No Brasil, durante o período pré-eleitoral e a própria campanha, multiplicaram-se, em universidades federais e estaduais, os cursos, palestras, encontros e manifestações pela democracia, abrindo espaços de debate que contrastavam com o insólito desaparecimento dos debates públicos entre candidatos e entre os projetos políticos em presença. Um grande número de universidades foi alvo, durante a campanha eleitoral, de intervenções policiais, respaldadas por decisões de membros do poder judiciário, sob pretexto de que debates sobre a democracia e o fascismo ou sobre a história contemporânea do Brasil constituiriam formas ilegítimas de propaganda eleitoral em favor de um candidato ou em prejuízo de outro. Conferências sobre o fascismo ou cartazes que proclamavam simplesmente “Mais livros, menos armas” foram assim censurados como podendo prejudicar um dos candidatos, enquanto as fake news contra o candidato Fernando Haddad continuavam a proliferar perante a impotência ou inação das autoridades e da justiça eleitoral.

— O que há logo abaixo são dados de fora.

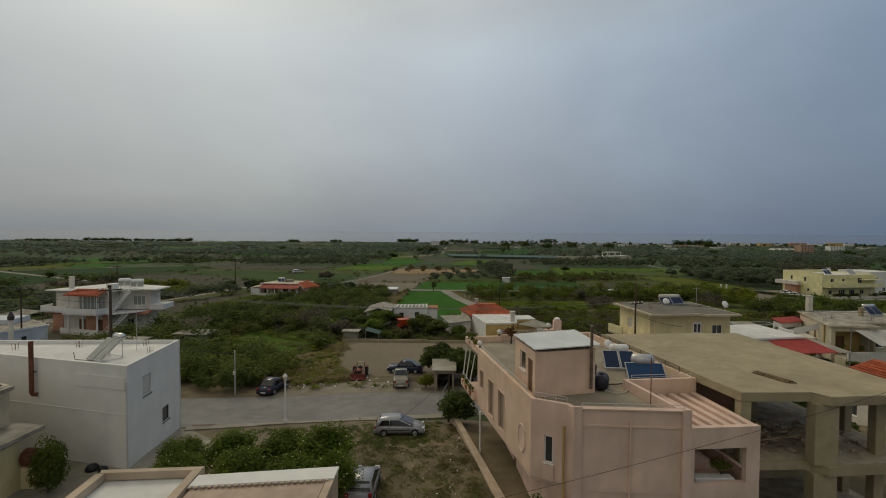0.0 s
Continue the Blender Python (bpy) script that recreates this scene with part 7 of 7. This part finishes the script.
def car(label, x, y, ang, colour, style="hatch", L=3.8, W=1.65, H=1.43, z=None, name="car", scale=1.0):
    """A parked car that faces its own +x: body, cabin, glass, wheels, lamps, bumpers and mirrors."""
    t = thing(name, label, "car" if style != "pickup" else "pickup truck", pose(x, y, (land(y) + 0.05) if z is None else z, 0, 0, ang), "parked vehicles")
    t.scale = (scale,) * 3
    h, w = L / 2, W / 2
    belt = H * 0.60
    bonnet = belt * 0.94
    if style == "hatch":
        top = [(-h, 0.5), (-h + 0.04, belt * 0.8), (-h + 0.12, belt + 0.02), (-h * 0.5, belt + 0.03), (h * 0.48, belt - 0.01), (h * 0.74, belt - 0.1), (h * 0.92, belt - 0.24), (h - 0.02, 0.48), (h, 0.4)]
        cab = [(-h + 0.1, belt), (-h + 0.26, belt + (H - belt) * 0.55), (-h + 0.5, H - 0.07), (-h * 0.4, H), (h * 0.0, H - 0.03), (h * 0.25, belt + (H - belt) * 0.5), (h * 0.56, belt)]
    elif style == "pickup":
        top = [(-h, 0.5), (-h + 0.03, belt * 0.98), (-h * 0.2, belt * 0.98), (h * 0.42, belt), (h * 0.8, bonnet), (h - 0.05, bonnet * 0.88), (h, 0.5)]
        cab = [(-h * 0.14, belt), (-h * 0.04, H - 0.04), (h * 0.06, H), (h * 0.24, H - 0.03), (h * 0.5, belt)]
    else:
        top = [(-h, 0.55), (-h + 0.05, belt * 0.97), (-h * 0.6, belt), (h * 0.38, belt), (h * 0.82, bonnet - 0.05), (h - 0.05, bonnet * 0.8), (h, 0.5)]
        cab = [(-h * 0.7, belt), (-h * 0.38, H - 0.04), (-h * 0.1, H), (h * 0.12, H - 0.03), (h * 0.46, belt)]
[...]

Uma outra, e significativa, vertente do ataque às universidades, às escolas e aos profissionais da educação é o de projetos como o da Escola Sem Partido – um projeto de supressão da diferença e do rigor crítico em nome de um alegado combate à “doutrinação” -, ou a chamada, pelo próprio presidente eleito, à delação de professores e de alunos alegadamente culpados de praticar essa “doutrinação”. Assim se abre o caminho para a imposição de versões oficiais de conteúdos e práticas, suprimindo a memória histórica, criminalizando o pensamento crítico e a liberdade de ensinar e aprender enquanto pilar de uma educação que não se confunda com doutrinação, adestramento e promoção do conformismo.
Criminalizar o pensamento e promover a delação como uma virtude destrói a possibilidade de educar para a cidadania, para a democracia e para a solidariedade. A escola seria assim transformada numa máquina de produção de conformismo, de ignorância, de preconceito, de medo, e de celebração da delação e do ódio à diferença.
Contra essa transformação, a defesa e promoção da democracia exige escolas e universidades que formem cidadãos capazes de exercer as suas faculdades críticas, de produzir e partilhar conhecimento em todas as áreas, de contribuir para a promoção da igualdade e o reconhecimento da diferença, de praticar uma cidadania solidária. Por isso é tão importante a solidariedade e o apoio a todas e todos que lutam por defender, com as suas tensões e imperfeições, os lugares de pensamento crítico e de educação democrática que resistem aos projetos autoritários.